Openness to a book is vital, and openness is simply a willingness to be changed by what we read. This is not as easy as it sounds. Many people read to solidify their own views. They read only in their own fields. They believe they know what a book is before they have opened it or they have rules they imagine should be followed and react with dismay if their predictions are dashed. To some degree, this is the nature of perception itself. Repetitive experience creates expectation, which shapes how we perceive the world, books included. In recent years a lot of work has been done on something called “change blindness.”4 Most of these experiments involve visual scenes in which large numbers of people fail to notice significant changes. For example, in a film: after a cut, two cowboys switch heads. Buñuel’s That Obscure Object of Desire makes use of this form of ingrained expectation: two very different-looking actresses play the same role, but many viewers failed to notice for quite some time that one woman was not the other.

Reading has its own forms of change blindness. We necessarily come to books of a particular literary genre—detective fiction, romance novels, memoirs, and autobiography—with prejudgments about what the work will be. And if we don’t pay attention, we may miss essential departures from the form and fail to recognize what is there. Similarly, ideas of greatness or badges of honor, such as prizes attached to a book, predispose readers to think well of what they are reading. As a high school student I remember reading and disliking Archibald MacLeish’s poetry. I remember thinking that something was wrong with me because the man had won every literary prize it was possible to win in America. I now believe my early opinion was right. I also no longer feel alone. MacLeish’s star has plummeted.

It also happens, however, that I recognize a writer’s intelligence or her fluid and elegant style, but I am left feeling very little else. Such books seem to evaporate almost immediately after I have read them. Experiences of powerful emotions linger in the mind; experiences of tepid ones don’t. Great books, it seems to me, are distinguished by an urgency in the telling, a need that one can feel viscerally. Reading is not a purely cognitive act of deciphering signs; it is taking in a dance of meanings that has resonance far beyond the merely intellectual. Dostoyevsky is important to me, and I can place him in Russian intellectual history. I can talk about his biography, his ideas, his epilepsy, but that is not why I feel so close to his works. My intimacy is a product of my reading experiences. Every time I remember Crime and Punishment, I relive my feelings of pity, horror, despair, and redemption. The novel is alive in me.
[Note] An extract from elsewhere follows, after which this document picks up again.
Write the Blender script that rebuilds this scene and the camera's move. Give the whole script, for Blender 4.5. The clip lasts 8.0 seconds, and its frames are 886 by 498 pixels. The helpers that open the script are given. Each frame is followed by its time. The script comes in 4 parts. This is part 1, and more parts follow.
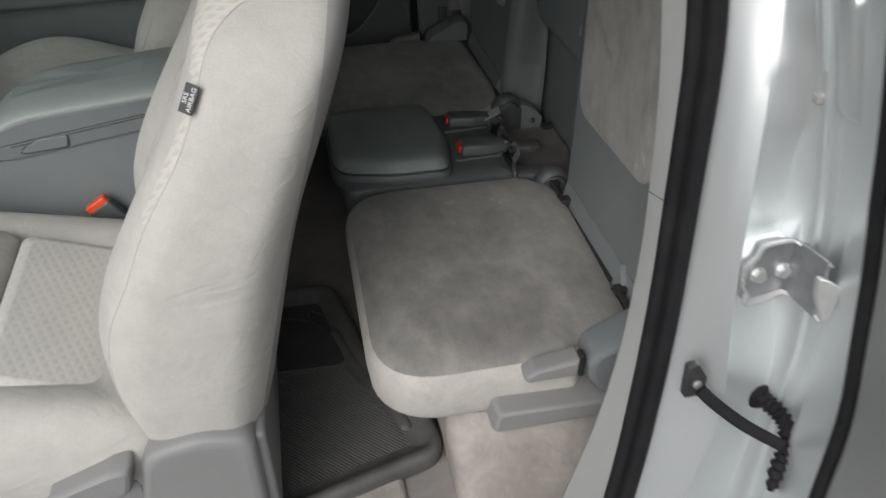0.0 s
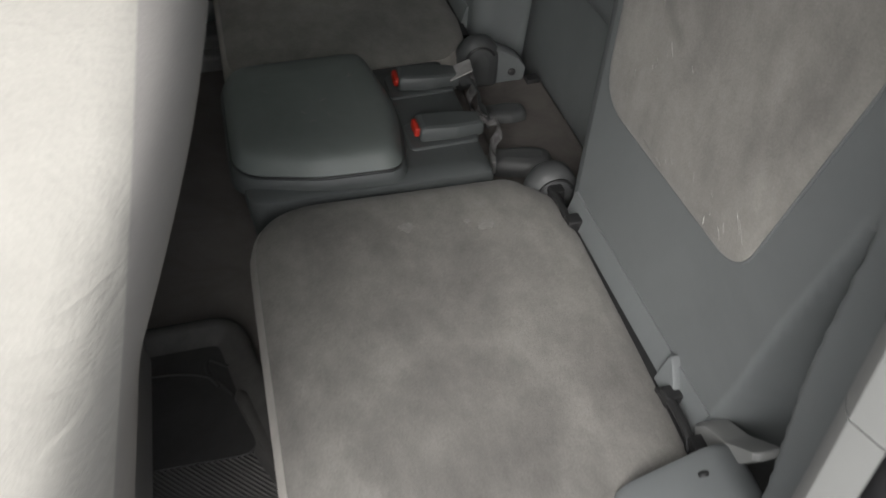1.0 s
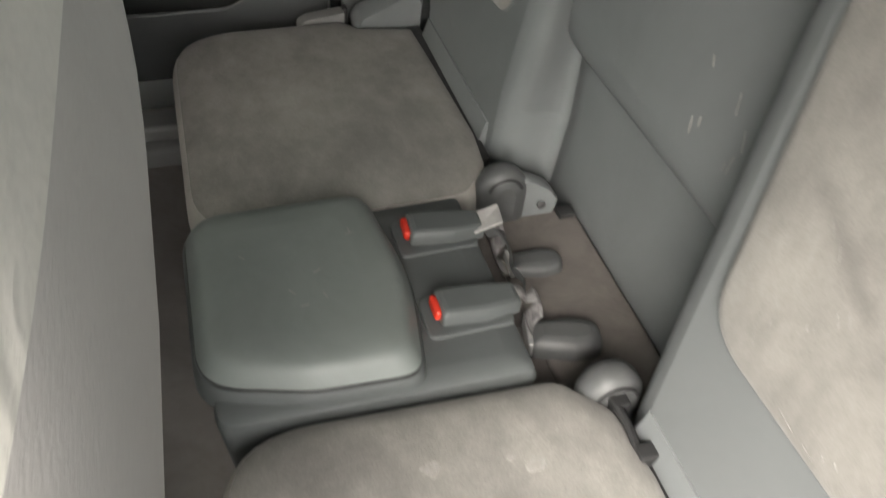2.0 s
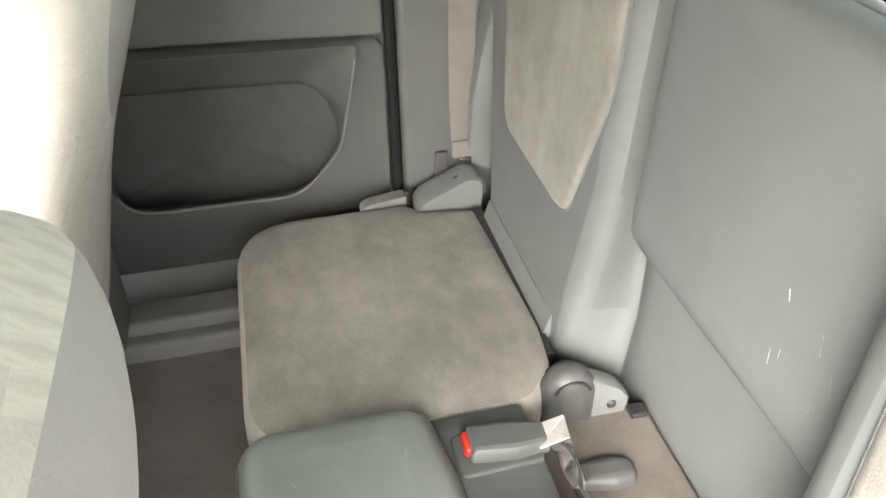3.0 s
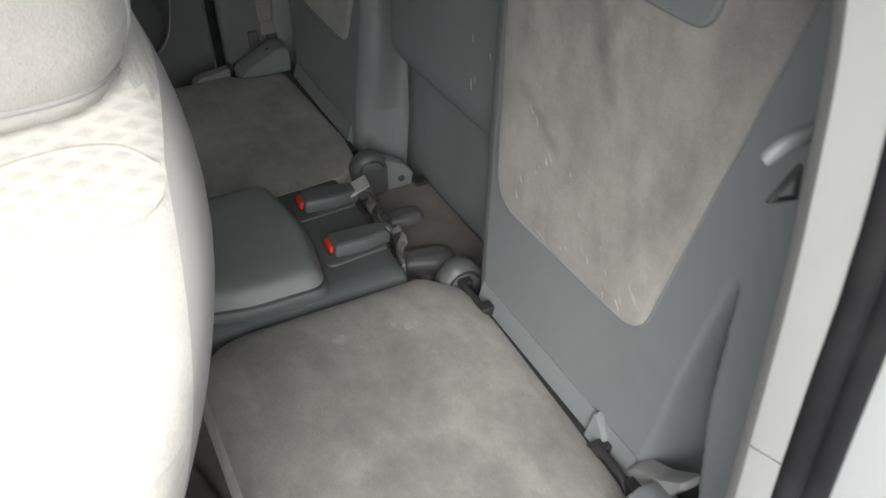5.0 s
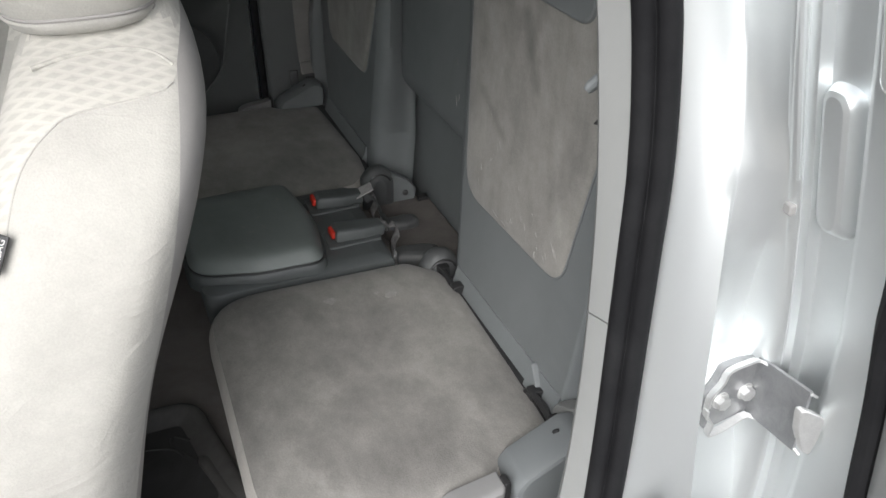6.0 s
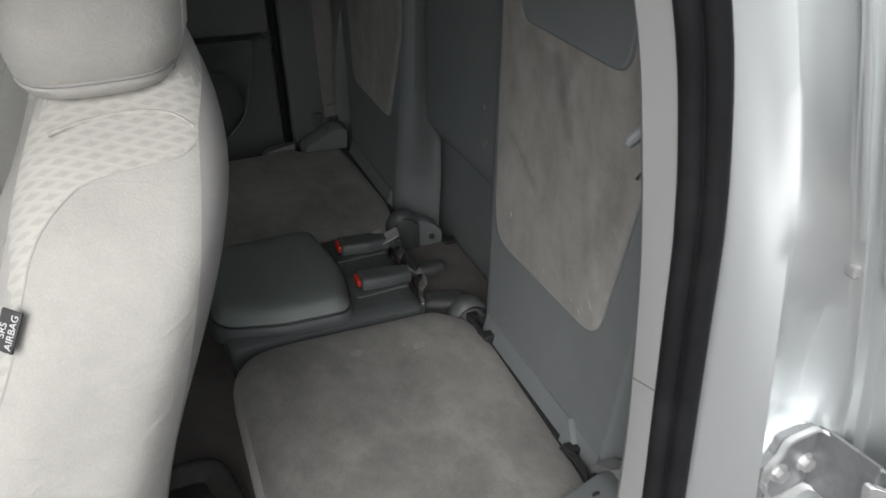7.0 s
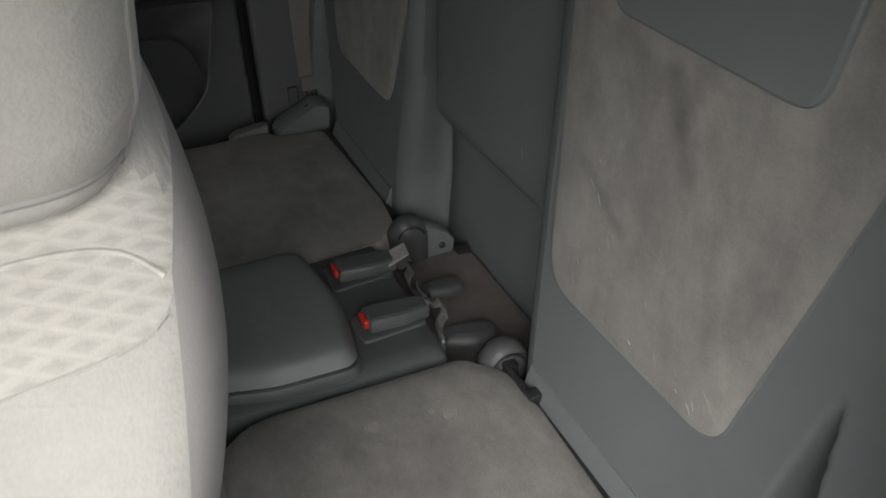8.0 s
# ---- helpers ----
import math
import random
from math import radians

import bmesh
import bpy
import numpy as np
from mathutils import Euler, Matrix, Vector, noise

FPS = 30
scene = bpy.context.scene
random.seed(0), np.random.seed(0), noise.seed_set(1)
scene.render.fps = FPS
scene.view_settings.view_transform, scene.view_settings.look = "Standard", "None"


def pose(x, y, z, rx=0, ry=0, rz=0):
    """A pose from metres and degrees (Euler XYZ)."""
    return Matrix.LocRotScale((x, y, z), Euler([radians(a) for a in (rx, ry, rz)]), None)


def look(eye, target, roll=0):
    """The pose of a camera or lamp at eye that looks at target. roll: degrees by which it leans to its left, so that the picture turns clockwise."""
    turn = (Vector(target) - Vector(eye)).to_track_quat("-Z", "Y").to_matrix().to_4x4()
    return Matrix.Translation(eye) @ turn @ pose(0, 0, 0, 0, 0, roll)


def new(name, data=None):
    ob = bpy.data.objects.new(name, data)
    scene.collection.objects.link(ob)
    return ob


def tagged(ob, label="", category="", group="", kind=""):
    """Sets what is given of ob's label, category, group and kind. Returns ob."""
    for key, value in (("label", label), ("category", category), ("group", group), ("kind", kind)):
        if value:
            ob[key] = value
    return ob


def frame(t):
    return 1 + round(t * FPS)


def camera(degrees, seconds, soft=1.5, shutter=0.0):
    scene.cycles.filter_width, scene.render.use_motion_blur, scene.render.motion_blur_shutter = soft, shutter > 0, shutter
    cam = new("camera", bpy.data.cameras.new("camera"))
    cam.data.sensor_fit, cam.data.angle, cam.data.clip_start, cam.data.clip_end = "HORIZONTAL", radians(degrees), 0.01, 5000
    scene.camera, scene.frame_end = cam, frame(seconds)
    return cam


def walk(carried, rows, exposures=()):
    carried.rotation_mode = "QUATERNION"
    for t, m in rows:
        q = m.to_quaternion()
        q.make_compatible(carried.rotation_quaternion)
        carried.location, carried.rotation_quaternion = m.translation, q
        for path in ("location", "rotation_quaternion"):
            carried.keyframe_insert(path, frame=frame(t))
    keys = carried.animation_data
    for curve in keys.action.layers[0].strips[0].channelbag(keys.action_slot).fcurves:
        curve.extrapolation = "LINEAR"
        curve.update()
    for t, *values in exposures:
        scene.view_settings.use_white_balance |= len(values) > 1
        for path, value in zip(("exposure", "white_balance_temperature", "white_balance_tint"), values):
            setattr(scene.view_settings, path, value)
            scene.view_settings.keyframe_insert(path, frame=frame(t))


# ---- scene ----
cam = camera(57.3, 8.0, soft=1.5, shutter=0.25)
PATH = [
    (0, (0.0513, -0.0259, 1.7505), (0.3325, 1.5877, 0.6028), -2.32),
    (0.2, (0.0659, 0.1219, 1.7069), (0.339, 1.7006, 0.5097), -2.33),
    (0.5, (0.0954, 0.3058, 1.6582), (0.37, 1.7811, 0.336), -0.43),
    (0.7, (0.1029, 0.3773, 1.6527), (0.4072, 1.8358, 0.3185), 0.52),
    (1, (0.1344, 0.5324, 1.6405), (0.5241, 1.9122, 0.246), 1.21),
    (1.5, (0.1495, 0.7025, 1.6318), (0.6587, 2.0174, 0.2134), 3.56),
    (2, (0.1523, 0.8984, 1.6282), (0.6348, 2.2619, 0.2469), 4.47),
    (2.2, (0.1528, 0.9597, 1.6361), (0.6197, 2.3758, 0.3032), 4.32),
    (3.3, (0.2033, 0.9945, 1.6993), (0.5336, 2.6042, 0.5592), -1.99),
    (3.5, (0.1944, 0.9588, 1.6952), (0.575, 2.5439, 0.5366), -1.45),
    (4, (0.1599, 0.8169, 1.71), (0.6831, 2.3228, 0.5024), 0.7),
    (4.5, (0.101, 0.6549, 1.7175), (0.7915, 2.0469, 0.4583), 2.2),
    (5, (0.061, 0.4911, 1.7464), (0.7627, 1.8839, 0.4944), -1.12),
    (5.2, (0.0519, 0.4121, 1.7444), (0.7437, 1.8336, 0.5194), -0.31),
    (6.3, (0.0509, 0.1654, 1.7399), (0.6935, 1.7465, 0.6973), -0.39),
    (6.5, (0.0558, 0.1752, 1.7437), (0.7084, 1.7576, 0.7092), -0.62),
    (7, (0.0612, 0.2366, 1.7441), (0.6665, 1.8528, 0.7335), -1.83),
    (7.2, (0.0589, 0.2876, 1.7332), (0.6399, 1.8905, 0.6877), -2.19),
    (7.5, (0.0722, 0.4083, 1.7298), (0.6558, 1.9679, 0.6222), -3.66),
    (8, (0.0904, 0.5885, 1.7208), (0.7533, 2.0812, 0.5665), -1.19),
]
EXPOSURE = [(0.0, 0.38, 6300, 10), (0.5, 0.56, 6350, 10), (1.0, 0.92, 6400, 10), (1.5, 1.68, 6700, 10), (2.0, 2.65, 6850, 10),
            (3.3, 4.30, 7050, 10), (3.6, 4.24, 7050, 10), (4.0, 4.00, 6850, 10), (4.25, 3.36, 6750, 10), (4.5, 2.66, 6650, 10), (5.0, 1.57, 6350, 10),
            (5.2, 1.44, 6350, 10), (6.3, 1.04, 6250, 10), (6.5, 1.04, 6250, 10), (7.0, 0.58, 6250, 10), (8.0, 0.80, 6400, 10)]
walk(cam, [(t, look(eye, target, roll)) for t, eye, target, roll in PATH], EXPOSURE)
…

But books may also return from thought’s underground into the daylight without our knowing where they have come from. I know that when I write the books I have read are implicated in what I am composing. Even novels I have forgotten may come to play a role in the unconscious generation of my own texts. Exactly how books are carried inside us after we have read them is not well understood and varies from person to person. Most of us are not savants. Except for poems or passages we have actively memorized, the books we read are not fixed in recollection as complete texts that we can turn to as we would a volume on the shelf. Books are made between the words and spaces left by the writer on the page and the reader who reinvents them through her own embodied reality, for better and for worse. The more I read, the more I change. The more varied my reading, the more able I am to perceive the world from myriad perspectives. I am inhabited by the voices of others, many of them long dead. The dead speak, and they speak in shouts and whispers and in the music of their poetry and prose. Reading is creative listening that alters the reader. Books are remembered consciously in pictures and words, but they are also present in the strange, shifting rooms of our unconsciousness. Others, which for some reason have no power to rearrange our lives, are often forgotten entirely. The ones that stay with us, however, become us, part of the mysterious workings of the human mind that translates little symbols on a page into a lived reality.